Trey is SVP of Engineering @ Lucidworks, co-author of Solr in Action, founder or Celiaccess.com, researcher/ public speaker on search, analytics, recommendation systems, and natural language processing.

If you’ve been to my talks in recent years, you’ve probably heard me present on many of the different components needed to build a Semantic Search system. This year, we got open source versions of several of those components committed to the Apache Solr project (i.e. the Solr Text Tagger, Semantic Knowledge Graph, and Statistical Phrase Identifier). Our engineering team at Lucidworks has also been busy working to introduce many of the semantic query pipelines and AI jobs (misspelling detection, phrase detection, synonym discovery, head/tail query rewriting, etc.) needed to tie these components together end-to-end query understanding system. This talk goes into some of the linguistic and natural language processing theory behind how a semantic search system can infer user intent, and it walks through an example query pipeline which fits all of these pieces together into a unified semantic search system.




Talk Abstract:
Building a semantic search system – one that can correctly parse and interpret end-user intent and return the ideal results for users’ queries – is not an easy task. It requires semantically parsing the terms, phrases, and structure within queries, disambiguating polysemous terms, correcting misspellings, expanding to conceptually synonymous or related concepts, and rewriting queries in a way that maps the correct interpretation of each end user’s query into the ideal representation of features and weights that will return the best results for that user. Not only that, but the above must often be done within the confines of a very specific domain – ripe with its own jargon and linguistic and conceptual nuances.

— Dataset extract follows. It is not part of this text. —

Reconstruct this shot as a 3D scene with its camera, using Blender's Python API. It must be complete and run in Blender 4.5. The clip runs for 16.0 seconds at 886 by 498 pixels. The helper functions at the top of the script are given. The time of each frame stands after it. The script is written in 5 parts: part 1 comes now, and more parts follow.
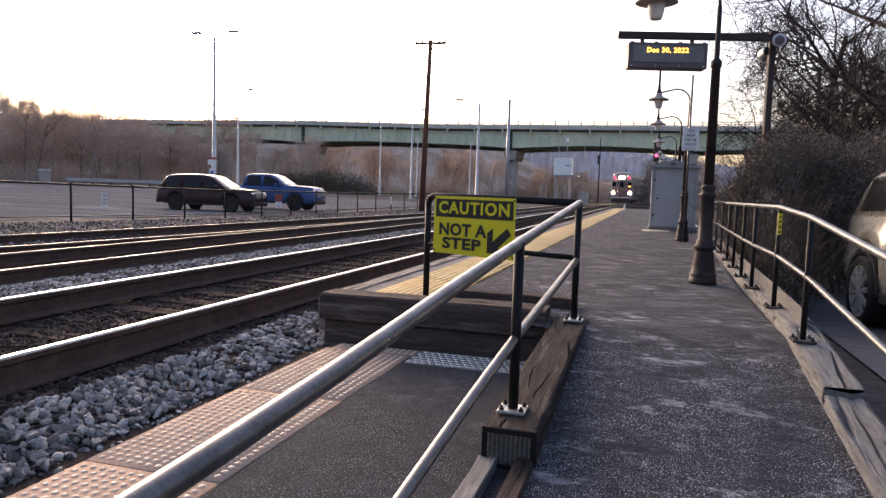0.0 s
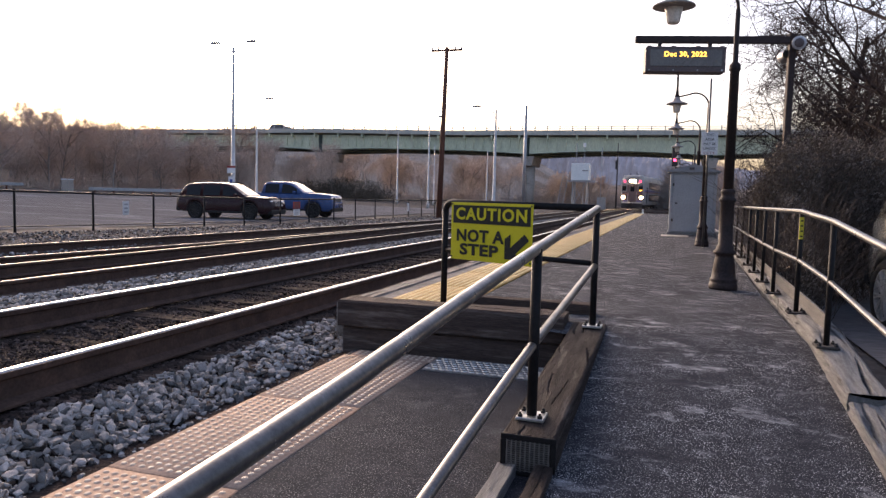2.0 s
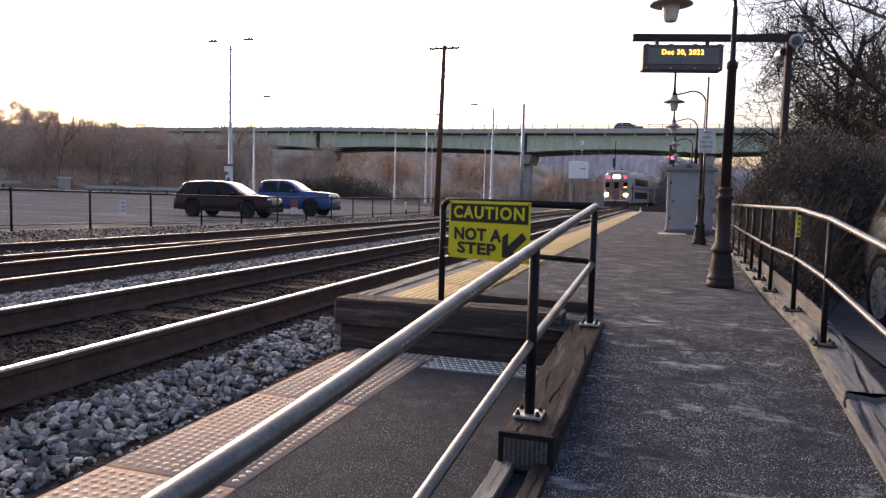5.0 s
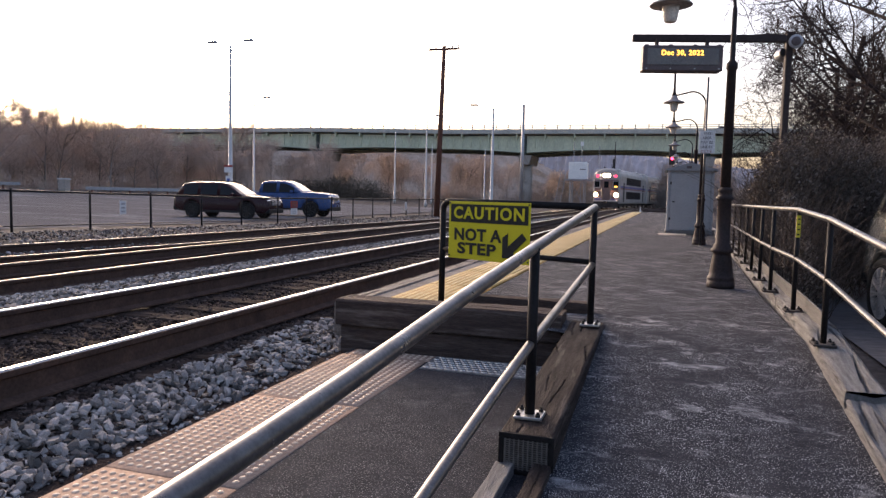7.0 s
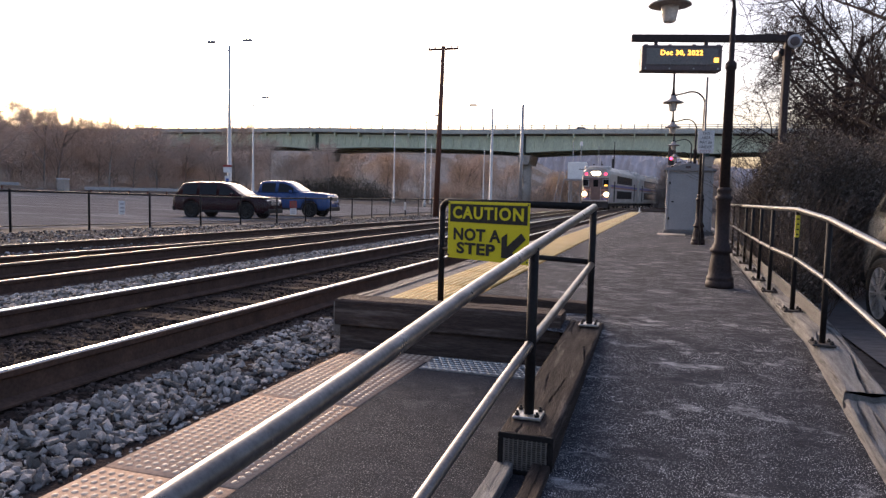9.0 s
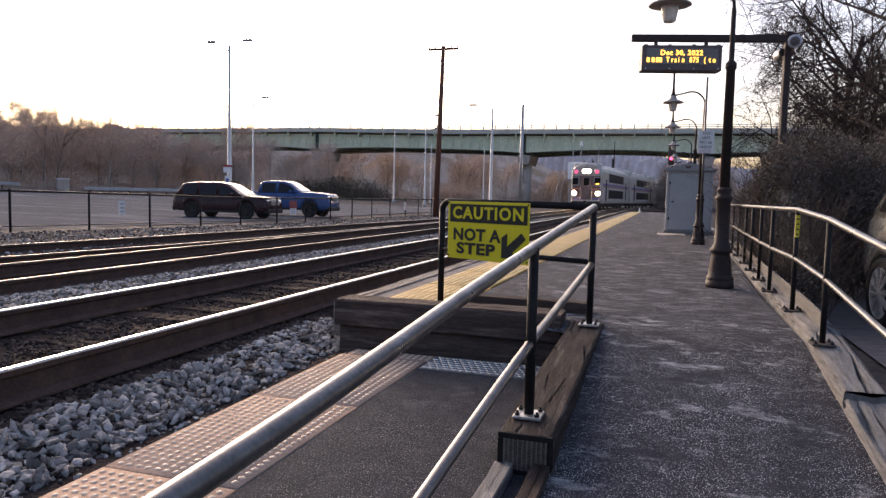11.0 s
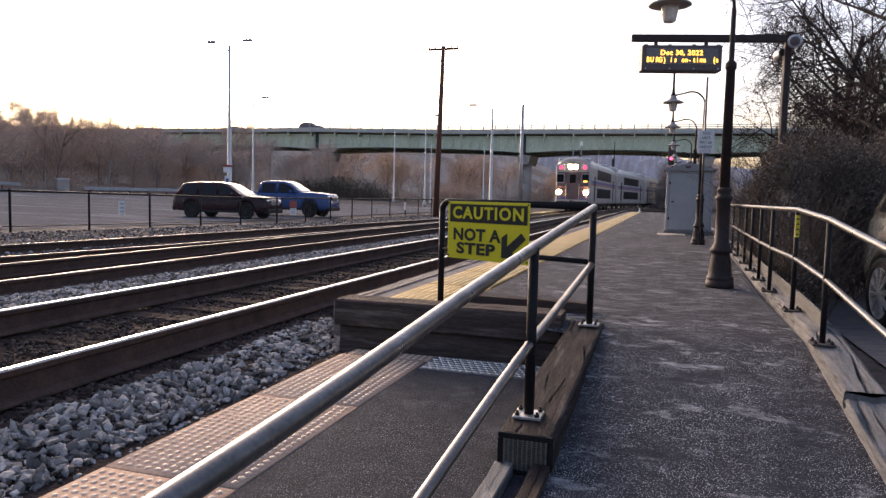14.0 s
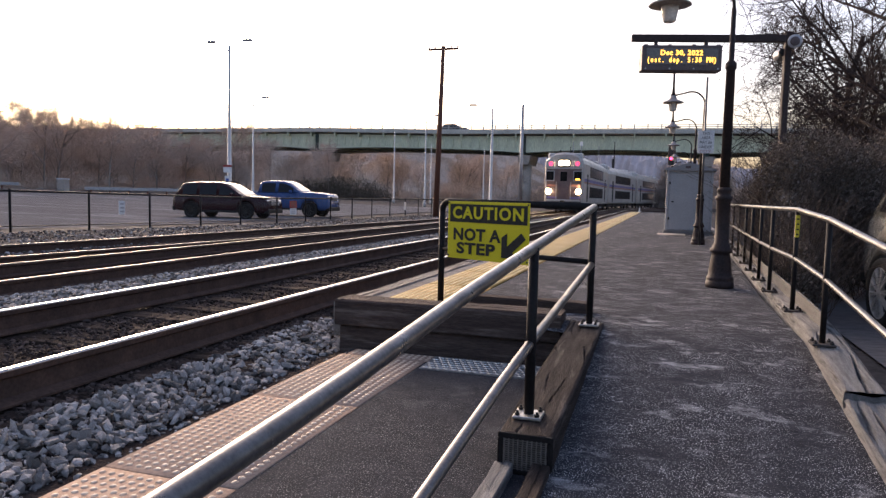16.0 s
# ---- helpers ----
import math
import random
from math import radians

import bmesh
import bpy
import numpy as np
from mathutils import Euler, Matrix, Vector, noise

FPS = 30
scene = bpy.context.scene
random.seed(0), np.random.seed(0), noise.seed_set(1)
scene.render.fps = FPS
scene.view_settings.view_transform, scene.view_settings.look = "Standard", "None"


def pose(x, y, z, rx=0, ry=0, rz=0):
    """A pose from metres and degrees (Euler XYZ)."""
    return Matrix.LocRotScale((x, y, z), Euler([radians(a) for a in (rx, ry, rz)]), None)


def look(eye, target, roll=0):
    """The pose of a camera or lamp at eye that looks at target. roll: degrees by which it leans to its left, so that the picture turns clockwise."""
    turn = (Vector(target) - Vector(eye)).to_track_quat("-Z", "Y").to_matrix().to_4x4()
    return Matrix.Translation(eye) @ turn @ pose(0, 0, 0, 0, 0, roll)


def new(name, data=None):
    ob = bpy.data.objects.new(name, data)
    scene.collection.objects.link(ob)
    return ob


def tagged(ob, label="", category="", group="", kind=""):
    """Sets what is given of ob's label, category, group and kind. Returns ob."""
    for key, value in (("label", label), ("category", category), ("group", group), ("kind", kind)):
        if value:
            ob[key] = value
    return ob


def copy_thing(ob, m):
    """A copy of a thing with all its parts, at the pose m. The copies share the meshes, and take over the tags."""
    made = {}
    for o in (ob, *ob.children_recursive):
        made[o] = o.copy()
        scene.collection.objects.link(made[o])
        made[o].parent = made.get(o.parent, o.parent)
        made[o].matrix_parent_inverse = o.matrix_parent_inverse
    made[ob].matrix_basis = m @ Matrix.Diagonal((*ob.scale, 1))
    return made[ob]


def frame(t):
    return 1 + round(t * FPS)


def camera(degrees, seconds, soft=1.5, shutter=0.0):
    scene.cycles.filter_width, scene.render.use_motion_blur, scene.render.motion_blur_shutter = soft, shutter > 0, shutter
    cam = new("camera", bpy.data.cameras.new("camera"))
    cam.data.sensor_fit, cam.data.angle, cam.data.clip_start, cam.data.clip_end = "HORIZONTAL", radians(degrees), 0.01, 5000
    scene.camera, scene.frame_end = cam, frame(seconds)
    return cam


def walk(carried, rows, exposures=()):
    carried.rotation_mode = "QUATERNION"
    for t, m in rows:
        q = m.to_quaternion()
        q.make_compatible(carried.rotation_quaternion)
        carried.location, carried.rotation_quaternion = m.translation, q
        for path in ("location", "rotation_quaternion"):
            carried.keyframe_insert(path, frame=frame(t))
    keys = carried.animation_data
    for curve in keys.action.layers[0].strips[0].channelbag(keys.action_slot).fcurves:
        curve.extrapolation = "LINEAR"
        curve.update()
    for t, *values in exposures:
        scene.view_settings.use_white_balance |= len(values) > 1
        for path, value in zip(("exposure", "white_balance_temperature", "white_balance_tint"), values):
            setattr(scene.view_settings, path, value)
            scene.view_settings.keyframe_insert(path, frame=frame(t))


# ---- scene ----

This talk will walk through the anatomy of a semantic search system and how each of the pieces described above fit together to deliver a final solution. We’ll leverage several recently-released capabilities in Apache Solr (the Semantic Knowledge Graph, Solr Text Tagger, Statistical Phrase Identifier) and Lucidworks Fusion (query log mining, misspelling job, word2vec job, query pipelines, relevancy experiment backtesting) to show you an end-to-end working Semantic Search system that can automatically learn the nuances of any domain and deliver a substantially more relevant search experience.